A lot of it has to do with the opinions of others. I feel like I'm under constant scrutiny of EVERYONE ALL THE TIME. Everyone judges me, everyone wants to make MY decisions for me. I get so lost in other people that I forget about what I really want 99% of the time. So this year, my resolution will be to stop caring about that. To not get lost in other people and only focus on what is going to make ME happy in the long run. I've lived so long only doing what other people wanted me to do, and feeling guilty for doing things MY way. I understand most people just want what's best for me, but please, enough is enough. This is MY life. I will make mistakes, that's the only way I'll learn. And if I really think that making a certain choice is going to make me happy then WHY would you want to stand in my way? How could you prevent me from having that happiness... even if it's only a temporary thing?

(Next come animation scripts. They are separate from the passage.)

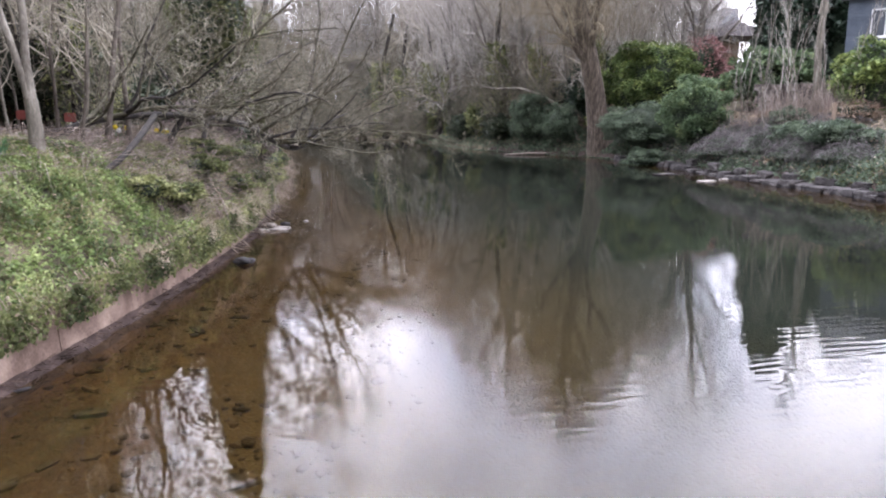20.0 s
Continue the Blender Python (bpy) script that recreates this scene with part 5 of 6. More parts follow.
def bramble_heap(x, y, rx, ry, h, n, seed):
    """A dome of tangled dead arching stems with ivy showing through."""
    r2 = random.Random(seed)
    top = tagged(empty("bramble_heap", pose(x, y, gz(x, y))), "heap of tangled grey dead brambles on the bank", "brambles", "bramble heaps on the garden bank")
    stems = Tubes()
    for _ in range(n):
        a, q = r2.uniform(0, math.tau), r2.random() ** 0.5
        p = Vector((rx * q * math.cos(a), ry * q * math.sin(a), h * (1 - q * q) * r2.uniform(0.3, 1.0)))
        b2 = r2.uniform(0, math.tau)
        k = r2.uniform(0.35, 1.0)
        d = Vector((math.cos(b2) * k, math.sin(b2) * k, -0.25 * k))
        up = Vector((0, 0, r2.uniform(0.05, 0.22)))
        lift = Vector((0, 0, 0.04))
        e1, e2 = p - d * 0.5, p + d * 0.5
        e1.z, e2.z = max(e1.z - 0.15, -0.1), max(e2.z, -0.1)
        stems.tube([e1, p + up * 0.8 - d * 0.2, p + up + d * 0.2, e2 + lift], [0.008, 0.0075, 0.0065, 0.004], 3)
    tagged(tubes_part("dead_growth", [stems], M["dead_bramble"], top), kind="stuff")
    q2 = np.random.default_rng(seed)
    k = n * 9
    a, q = q2.uniform(0, math.tau, k), q2.random(k) ** 0.5
    at = np.stack([rx * q * np.cos(a), ry * q * np.sin(a), h * 0.75 * (1 - q * q) * q2.uniform(0.5, 1, k)], -1)
    tagged(scatter("leaves", at, turned(k, q2, (0.2, 1.4)), q2.uniform(0.6, 1.2, k) * 0.09, LEAF, LEAF_F, M["sea_ivy"], parent=top), kind="stuff")


for i, (x, y, rx, ry, h, n) in enumerate(((22.6, 41.6, 1.2, 1.8, 1.0, 800), (22.9, 39.2, 1.2, 1.4, 1.0, 700), (22.4, 36.6, 1.0, 1.3, 0.8, 450), (24.3, 40.6, 1.3, 1.6, 0.9, 520), (24.6, 37.8, 1.2, 1.4, 0.8, 420), (24.2, 43.0, 1.1, 1.3, 0.9, 420), (22.3, 34.2, 0.9, 1.2, 0.6, 320))):
    bramble_heap(x, y, rx, ry, h, n, 800 + i)
tb = Tubes()
for _ in range(500):
    y = rr.uniform(30, 48)
    x = float(right_x(y)) + rr.uniform(0.3, 4.0)
    p = Vector((x, y, gz(x, y)))
    a, k, h = rr.uniform(0, math.tau), rr.uniform(0.5, 1.5), rr.uniform(0.2, 0.9)
    d = Vector((math.cos(a), math.sin(a), 0))
    e = p + d * k
    tb.tube([p, p + d * k * 0.35 + Vector((0, 0, h)), p + d * k * 0.75 + Vector((0, 0, h * 0.85)), Vector((e.x, e.y, p.z + 0.1))], [0.009, 0.008, 0.006, 0.004], 3)
tagged(tubes_part("bramble_tangle", [tb], M["dead_bramble"], None), "tangle of dead brambles on the garden bank", "brambles", kind="stuff")

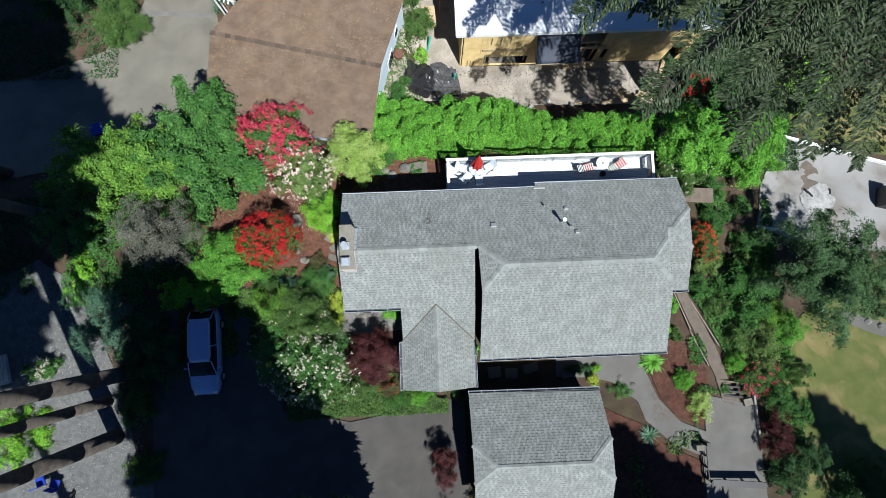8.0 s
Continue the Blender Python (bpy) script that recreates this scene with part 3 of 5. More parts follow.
def shrub(name, at, r, leaf, n, size, label, category="shrub", aspect=0.5, flowers=None, nf=0, fsize=0.07, stems=3, seed=1,
          trunk=0.04, group="", zc=None, spread=0.38, wild=0.32):
    """A leafy bush: stems, an uneven crown of many leaves in tufts and, if given, clusters of flowers. at: the middle of its foot; r: radii of the crown."""
    x, y = at
    z0 = gz(x, y)
    ob = root(name, (x, y, z0), label, category, group)
    c = (x, y, z0 + (r[2] * 0.75 if zc is None else zc))
    clump = min(0.34, max(0.1, 0.2 * (r[0] * r[1]) ** 0.25))
    p, d, cen = crown_of(c, r, int(n * 0.85), clump, seed, wild)
    limbs(ob, (x, y, z0), cen, trunk, "stem", "branchwork" if stems > 1 else "trunk", stems)
    ok = p[:, 2] > z0 - 0.6
    leaves("crown", p[ok], d[ok], size * 1.06, aspect, leaf, ob, spread=spread)
    if flowers:
        q = np.random.default_rng(seed + 500)
        d, length, wide = boughs_of(r, seed, wild)
        fd = unit(q.normal(0, 1, (nf, 3)))
        fd[:, 2] = np.abs(fd[:, 2]) * 1.25 - 0.15
        fd = unit(fd)
        near = (fd @ d.T).argmax(1)
        fp = np.array(c) + fd * (length[near] * q.uniform(0.93, 1.04, nf))[:, None] * np.array(r) + fd * 0.07
        gap = np.array([noise.noise(Vector((v[0] * 4, v[1] * 4, seed + 2.5))) for v in fd]) > -0.36
        fp, fd = fp[gap], fd[gap]
        k = 11
        jit = nr.normal(0, fsize * 0.75, (len(fp), k, 3))
        pos = (fp[:, None] + jit).reshape(-1, 3)
        dd = unit((np.repeat(fd[:, None], k, 1) + jit / fsize * 0.6).reshape(-1, 3))
        leaves("blossom", pos, dd, fsize * 1.1, 0.85, flowers, ob, "clusters of open flowers", 0.3, 0.1)
    return ob


def plant_all():
    # behind the house: clipped laurel hedge
    hedge = root("hedge", (5.2, 11.4, gz(5.2, 11.4)), "long bright green laurel hedge behind the deck", "hedge")
    q = np.random.default_rng(3)
    cen, rad = [], []
    for x in np.arange(-2.8, 14.1, 0.5):
        far = 12.9 if x < 5.2 else 12.9 - 1.55 * ease(x, 5.2, 8.2)
        for y in np.linspace(10.0, far, 6 if far > 12 else 4):
            top = 0.3 + 0.7 * noise.noise(Vector((x * 0.55, y * 0.5, 0))) - 0.5 * ((y - 0.5 * (10.0 + far)) / 1.5) ** 2
            cen.append((x + q.normal(0, 0.16), y + q.normal(0, 0.16), top - 0.4 + q.normal(0, 0.18)))
            rad.append((q.uniform(0.3, 0.52), q.uniform(0.3, 0.52), q.uniform(0.4, 0.65)))
            if y < 10.1 or y > far - 0.1 or 10.9 < y < 11.2:
                cen.append((x + q.normal(0, 0.2), y + q.normal(0, 0.1), top - 1.6))
                rad.append((0.6, 0.5, 1.0))
    cen, rad = np.array(cen), np.array(rad)
    p, d = on_lobes(cen, rad, 160000, 0.25)
    leaves("crown", p, d, 0.15, 0.42, "leaf_hedge", hedge)
    limbs(hedge, (5.2, 11.4, gz(5.2, 11.4)), cen[::26], 0.06, stems=2, name="branchwork")

    shrub("rhododendron", (-7.85, 10.4), (2.3, 1.7, 1.6), "leaf_mid", 18000, 0.13, "rhododendron thick with bright pink-red blossom", "rhododendron", 0.35, flowers="petal_pink", nf=950, fsize=0.075, seed=2, zc=2.9)
    shrub("rhododendron", (-6.7, 8.65), (2.1, 1.7, 1.6), "leaf_soft", 17000, 0.12, "rhododendron with pale pink and white blossom", "rhododendron", 0.35, flowers="petal_pale", nf=290, fsize=0.065, seed=3, zc=1.85)
    shrub("rhododendron", (-8.25, 4.7), (1.7, 1.55, 1.5), "leaf_olive", 16000, 0.1, "rounded rhododendron covered in scarlet blossom", "rhododendron", 0.4, flowers="petal_red", nf=760, fsize=0.056, seed=4, zc=1.3, wild=0.16)
    shrub("variegated_dogwood", (-3.6, 9.5), (1.7, 1.6, 2.0), "leaf_pale", 26000, 0.085, "tall shrub with cream-edged yellow-green leaves", "shrub", 0.5, seed=5, zc=1.6)
    shrub("maple_tree", (-11.75, 9.6), (2.9, 3.3, 2.1), "leaf_mid", 75000, 0.155, "broad green maple tree beside the drive", "tree", 0.55, seed=6, wild=0.5, zc=2.7, stems=1, trunk=0.12)
    shrub("maple_tree", (-15.9, 9.0), (3.7, 2.3, 1.6), "leaf_yellow", 48000, 0.15, "yellow-green cut-leaf maple beside the lane", "tree", 0.5, seed=7, wild=0.5, zc=2.6, stems=1, trunk=0.1)
    shrub("smoke_bush", (-13.9, 5.05), (2.3, 2.1, 1.9), "leaf_grey", 14000, 0.1, "airy grey-green smoke bush", "shrub", 0.4, seed=8, zc=2.1)
    shrub("camellia", (-10.4, 3.5), (1.9, 1.75, 1.4), "leaf_green", 20000, 0.11, "glossy green camellia shrub", "shrub", 0.5, seed=9, zc=1.0)
    shrub("spirea", (-5.6, 6.35), (1.05, 1.5, 0.9), "leaf_lime", 14000, 0.07, "low chartreuse spirea by the chimney", "shrub", 0.5, seed=10, zc=0.4)
    shrub("juniper", (-6.0, 2.35), (1.1, 0.95, 0.8), "leaf_mid", 36000, 0.045, "dense dark green mounded juniper", "shrub", 0.25, seed=11, wild=0.08, zc=0.35)
    shrub("blue_juniper", (-5.4, 2.75), (0.5, 0.5, 0.6), "leaf_bluegreen", 5000, 0.06, "small blue-green juniper beside the larger one", "shrub", 0.25, seed=12, zc=0.3)
    shrub("golden_grass_clump", (-4.85, 0.75), (0.42, 1.0, 0.6), "leaf_gold", 5000, 0.16, "golden yellow grassy clumps at the roof's edge", "shrub", 0.12, seed=13, zc=0.25)
    shrub("lace_maple", (-6.5, 0.5), (2.1, 1.8, 1.3), "leaf_olive", 26000, 0.085, "dark bronze-green spreading maple beside the drive", "tree", 0.4, flowers="petal_pale", nf=40, fsize=0.035, seed=14, wild=0.45, zc=1.2, stems=2)
    shrub("rhododendron", (-5.9, -2.3), (2.3, 1.95, 1.6), "leaf_mid", 13000, 0.13, "rhododendron with cream-white blossom beside the drive", "rhododendron", 0.35, flowers="petal_cream", nf=420, fsize=0.052, seed=15, zc=1.2)
    shrub("red_maple", (-2.75, -1.85), (1.5, 1.5, 1.15), "leaf_burgundy", 30000, 0.09, "small burgundy Japanese maple by the porch", "tree", 0.35, seed=16, wild=0.14, zc=1.5, stems=1)
    shrub("laurel", (16.0, 9.6), (2.3, 2.2, 2.2), "leaf_hedge", 30000, 0.15, "large bright green laurel past the deck", "shrub", 0.45, seed=17, wild=0.18, zc=1.7)
    shrub("rose_bush", (15.05, 7.75), (1.2, 1.3, 1.2), "leaf_olive", 9000, 0.1, "climbing rose with small cream flowers", "shrub", 0.45, flowers="petal_cream", nf=50, fsize=0.06, seed=18, zc=1.2)
    shrub("azalea", (16.35, 3.95), (0.75, 1.3, 0.8), "leaf_olive", 6000, 0.08, "azalea with orange-red flowers by the end wall", "shrub", 0.45, flowers="petal_orange", nf=120, fsize=0.06, seed=19, zc=0.6)
    shrub("bigleaf_shrub", (18.8, 0.8), (1.7, 2.2, 1.4), "leaf_mid", 18000, 0.15, "loose green shrubs on the side bank", "shrub", 0.45, seed=20, zc=0.9)
    shrub("walnut_tree", (22.5, 1.7), (3.3, 3.2, 2.5), "leaf_walnut", 52000, 0.13, "feathery dark green tree between garden and lawn", "tree", 0.4, seed=21, wild=0.45, zc=4.0, stems=1, trunk=0.14)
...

It almost feels like making any sort of goal is pointless because most of the time I never really follow through, but I'm going to continue to make them any way. In 2009 I am going to stop being so lazy, so afraid of everything, and I'm really going to start living the way I want to. I'm going to mess up, I'm going to get lost, but eventually I'll find my way back. This year will be the year I finally start living for me.

Happy New Year, let's all try and make 2009 the year we've all been waiting for.